Feminists have long decried the term “girl” for anyone over the age of 16 or so, rejecting its diminutive implications and arguing that it is used to infantilize grown women. And indeed, it has been used as such in board rooms and bars everywhere, for as long as there have been co-ed bars and board rooms. But in one sweeping statement, Cat lays out the case for reclaiming it with a meaning much more powerful.
“What do you think is so bad about ‘girl?'” she asks. “I’m a girl. And your boss. And powerful. And rich. And hot. And smart. So, if you perceive Supergirl as anything less than excellent, isn’t the real problem … you?”

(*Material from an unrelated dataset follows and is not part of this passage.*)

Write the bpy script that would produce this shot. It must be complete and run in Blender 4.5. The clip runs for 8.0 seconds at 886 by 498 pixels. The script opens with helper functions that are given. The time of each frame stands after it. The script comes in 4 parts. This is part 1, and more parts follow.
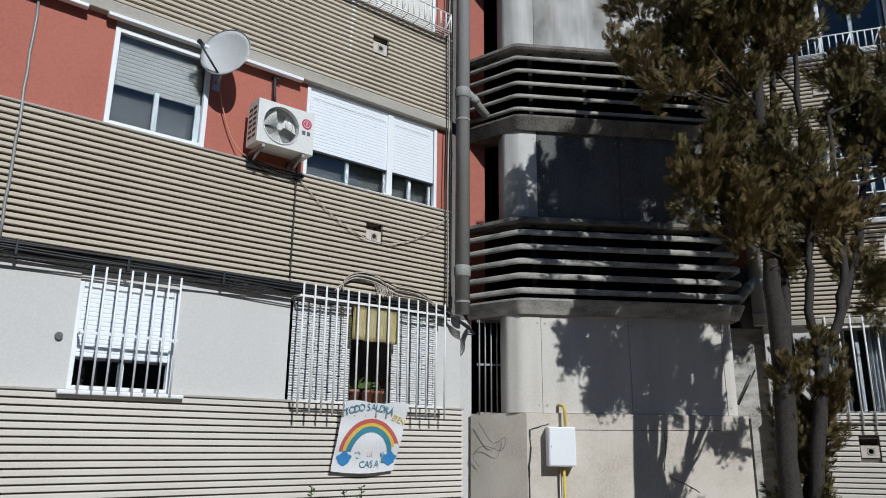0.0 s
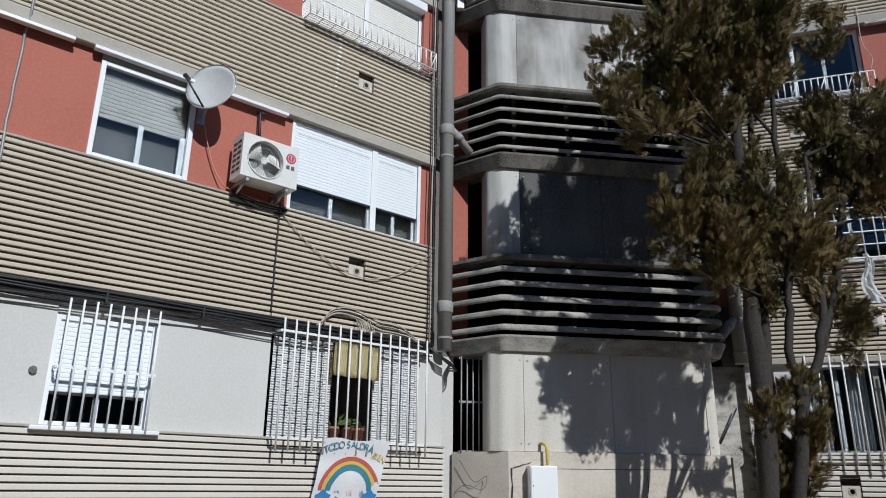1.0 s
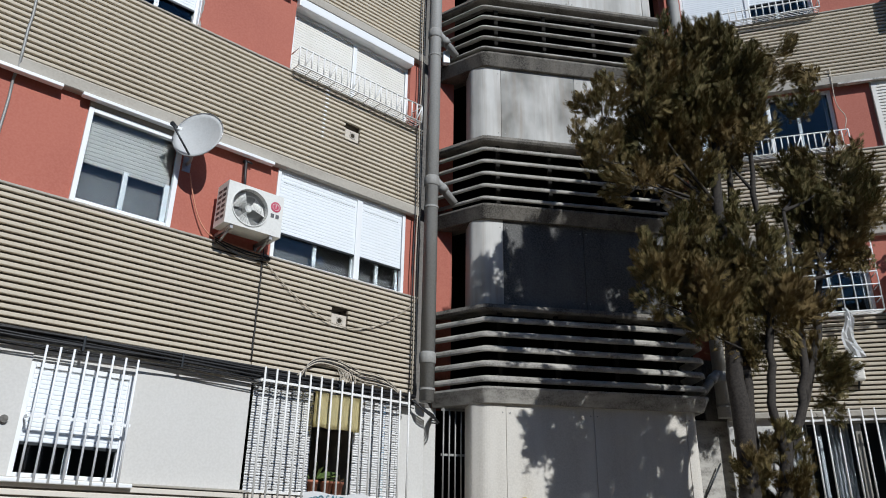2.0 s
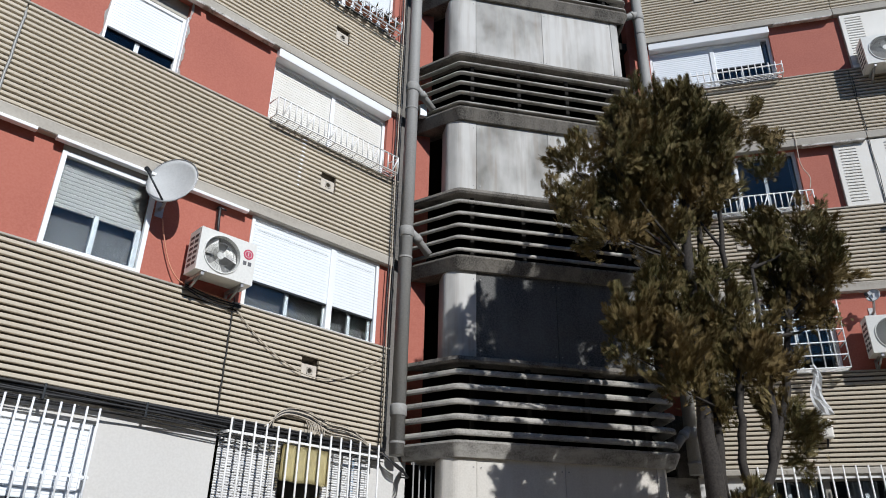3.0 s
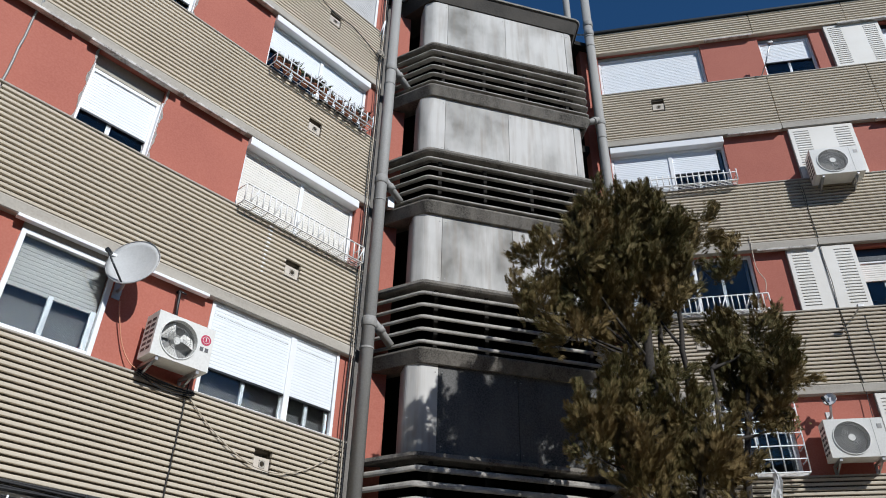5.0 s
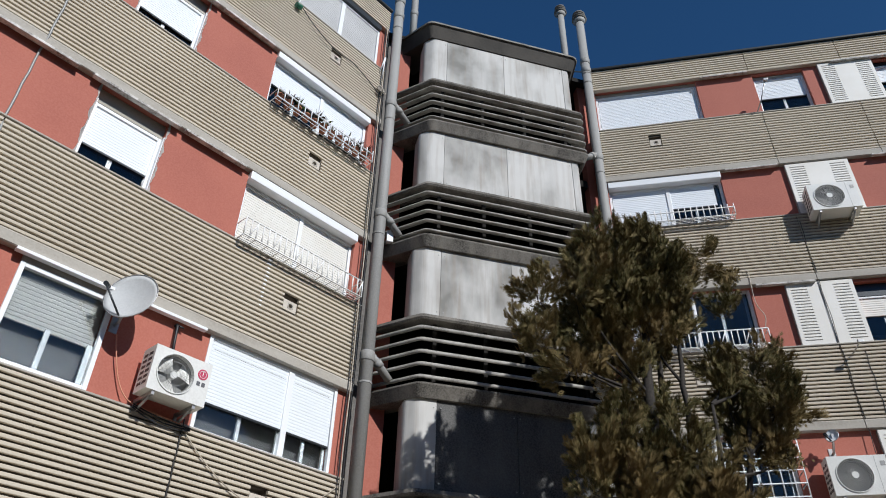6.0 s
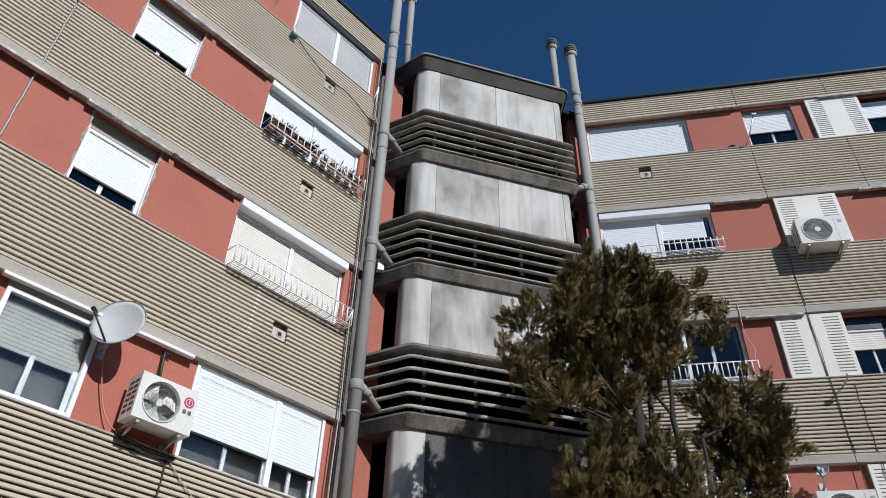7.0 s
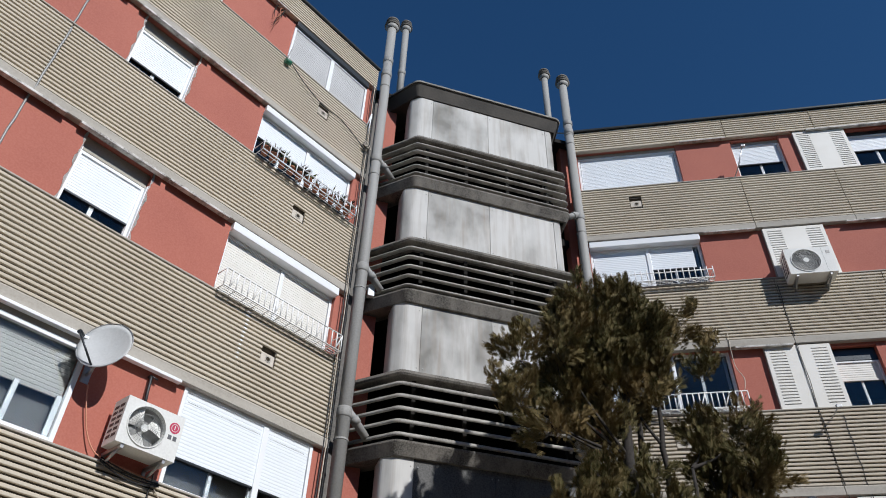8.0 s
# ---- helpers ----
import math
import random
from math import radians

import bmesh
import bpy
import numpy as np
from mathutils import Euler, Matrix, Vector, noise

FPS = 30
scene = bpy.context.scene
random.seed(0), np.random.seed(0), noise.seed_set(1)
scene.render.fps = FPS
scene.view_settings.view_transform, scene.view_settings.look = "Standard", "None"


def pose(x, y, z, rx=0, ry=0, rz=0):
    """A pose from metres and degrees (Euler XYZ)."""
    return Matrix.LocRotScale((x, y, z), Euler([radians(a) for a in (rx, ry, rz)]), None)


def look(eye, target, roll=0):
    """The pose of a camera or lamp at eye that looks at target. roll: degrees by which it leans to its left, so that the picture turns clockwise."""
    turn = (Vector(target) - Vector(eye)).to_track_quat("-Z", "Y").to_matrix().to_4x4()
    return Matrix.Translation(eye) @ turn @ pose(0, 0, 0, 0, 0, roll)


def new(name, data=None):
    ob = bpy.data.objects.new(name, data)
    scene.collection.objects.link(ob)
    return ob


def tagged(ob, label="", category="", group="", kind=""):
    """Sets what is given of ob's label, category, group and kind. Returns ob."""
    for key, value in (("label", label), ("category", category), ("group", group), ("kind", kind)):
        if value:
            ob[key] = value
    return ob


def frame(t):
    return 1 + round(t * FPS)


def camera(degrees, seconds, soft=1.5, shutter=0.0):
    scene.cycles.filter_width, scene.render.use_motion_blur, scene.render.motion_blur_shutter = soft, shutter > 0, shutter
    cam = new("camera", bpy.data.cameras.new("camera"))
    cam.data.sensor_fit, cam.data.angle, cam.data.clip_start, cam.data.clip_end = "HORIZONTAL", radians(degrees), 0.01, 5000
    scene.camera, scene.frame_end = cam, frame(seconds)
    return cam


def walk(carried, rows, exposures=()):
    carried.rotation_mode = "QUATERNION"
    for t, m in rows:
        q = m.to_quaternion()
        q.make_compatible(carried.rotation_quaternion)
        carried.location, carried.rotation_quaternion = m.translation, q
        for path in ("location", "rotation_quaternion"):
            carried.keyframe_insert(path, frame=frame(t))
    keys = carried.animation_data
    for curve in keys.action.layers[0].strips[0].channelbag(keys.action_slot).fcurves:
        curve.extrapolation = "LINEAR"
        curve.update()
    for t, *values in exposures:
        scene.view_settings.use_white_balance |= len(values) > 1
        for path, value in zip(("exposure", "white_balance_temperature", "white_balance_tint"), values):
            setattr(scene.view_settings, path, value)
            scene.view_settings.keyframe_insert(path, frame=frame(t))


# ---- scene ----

In an even more in-your-face statement, a diner waitress comments on the refreshing nature of having a female hero in her city. “It’s nice for my daughter to have someone like that to look up to,” she said.
After years — nay, decades — of begging for woman-centered stories that that explore more than the familiar tropes of motherhood and romance, suddenly it seems like they are everywhere. The ShondaLand franchise, Agent Carter, iZombie, Supergirl, Jane the Virgin, the Unbreakable Kimmy Schmidt, Orphan Black, Quantico, Broad City, The Comeback, Outlander, Being Mary Jane, Homeland, and Mom are all shows that have premiered in the last five years that tell a woman’s — or women’s — unique story(ies) from a woman’s point of view. Not to mention they have all been wildly successful among men and women alike. Looking back on shows that premiered in the early 2000s and earlier, that’s harder to find. Of course, the majority of current hit series are still mostly or entirely male-focused. When you look at the numbers, it’s still not pretty.
But the upswing we’ve seen in the last few years is heartening, as is the increased attention given to diversity of all kinds in Hollywood. As Kara said when she makes her first mistake, and someone suggests she give up: “I’m still learning.”
We’re still learning. Up, up and away!